Ne manquez pas la citation de l’intellectuel Booba
S’ensuivent les définitions de ce nouveau vocabulaire qui a enrichi la langue, et donc la culture française :
Alcatraz. En référence à la prison, "être Alcatraz" signifie être privé de sortie par ses parents.
Bédave. Fumer un joint.
Bicrave. Vendre, dealer. Le rappeur Booba reprend ces deux termes : "Nique nique sa mère/J’suis au quartier bah ouais rien à faire gros/Ça bicrave, ça bédave, ça galère" (Autopsie vol. 2). La plupart des mots avec une terminaison en "-ave" sont d’origine tzigane. Comme marave (se battre) ou chourave (voler), par exemple. "Je me suis fait griller en flag pendant que je chouravais des carcasses à Rungis", glisse un des héros de Chiens de la casse, le roman de Mouss Benia (Hachette Littératures).
Boîte de six. Désigne un fourgon policier avec six hommes à bord. Dans certains cas, on parle de "nuggets" pour désigner des "poulets rangés en boîte". Le vocabulaire pour les policiers est parmi les plus riches, dont le plus connu est "keufs" : "Il s’est fait pécho par les keufs et est parti en GAV (garde à vue)."

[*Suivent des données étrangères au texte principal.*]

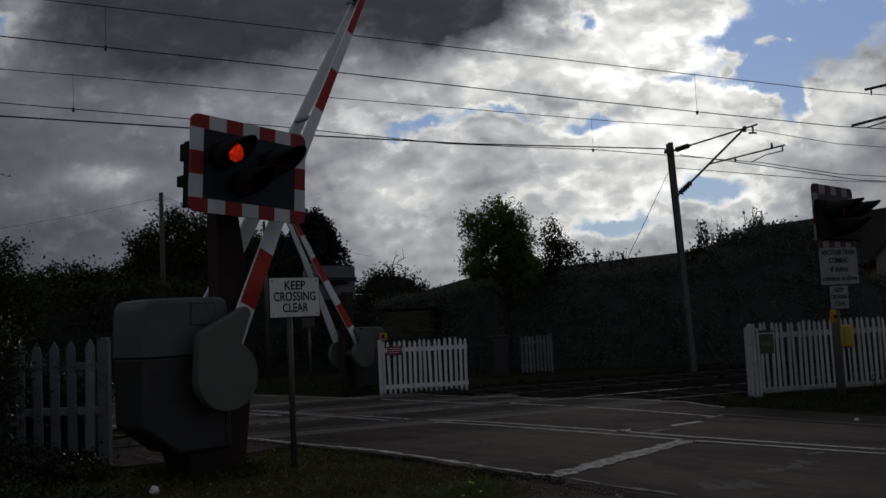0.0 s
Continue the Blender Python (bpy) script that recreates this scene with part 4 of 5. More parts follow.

Bolos. Un terme relativement récent pour désigner une victime (proche de "bouffon"). "Au moment où on a choisi les mots, bolos n’était pas encore apparu. Mais on l’a vu se développer très rapidement", explique Cédric Nagau, un des auteurs du Lexik. Les termes peuvent ainsi émerger dans un quartier, passer du 9-3 au 9-1 puis disparaître subitement. "C’est le téléphone arabe - puis sénégalais, marocain, français...", rigole Cédric Nagau.
Bouillave. Faire l’amour.
Carotte. De "carotter" quelque chose, signifie se faire arnaquer. Mais le verbe n’est pas conjugué (sauf à être ridicule) : "Il s’est fait carotte son sac."
Parce qu’un discours embrouillé est plus embrouillant
Ce langage imagé et parfois imaginatif (boîte de six) fait penser à l’anglais avec ces termes flous qui peuvent être utilisés dans différents contextes, c’est alors le contexte qui donne le sens, plus que les mots. Le français académique, riche de dizaines de milliers de mots, a produit un art de la nuance très fine et de la précision. Cela se perd, on le voit et on l’entend dans les discours ou les interventions non préparées de nos hommes politiques, qui parlent comme des managers anglo-saxons. Ce que disait déjà Eugène Ionesco en 1978 :
Pour le dramaturge Eugène Ionesco, "les hommes politiques ne savent absolument pas quelle est l’importance de la culture. La politique les sépare, et seule la culture peut les réunir." #CulturePrime pic.twitter.com/jNvcP7ubib
— France Culture (@franceculture) May 26, 2020
On devine un rapport évident entre l’invasion anglo-saxonne (le mondialisme en action) et la promotion de la sous-culture des banlieues.
Question : la violence faite à la langue est-elle une violence faite à la France ? Vous avez quatre heures.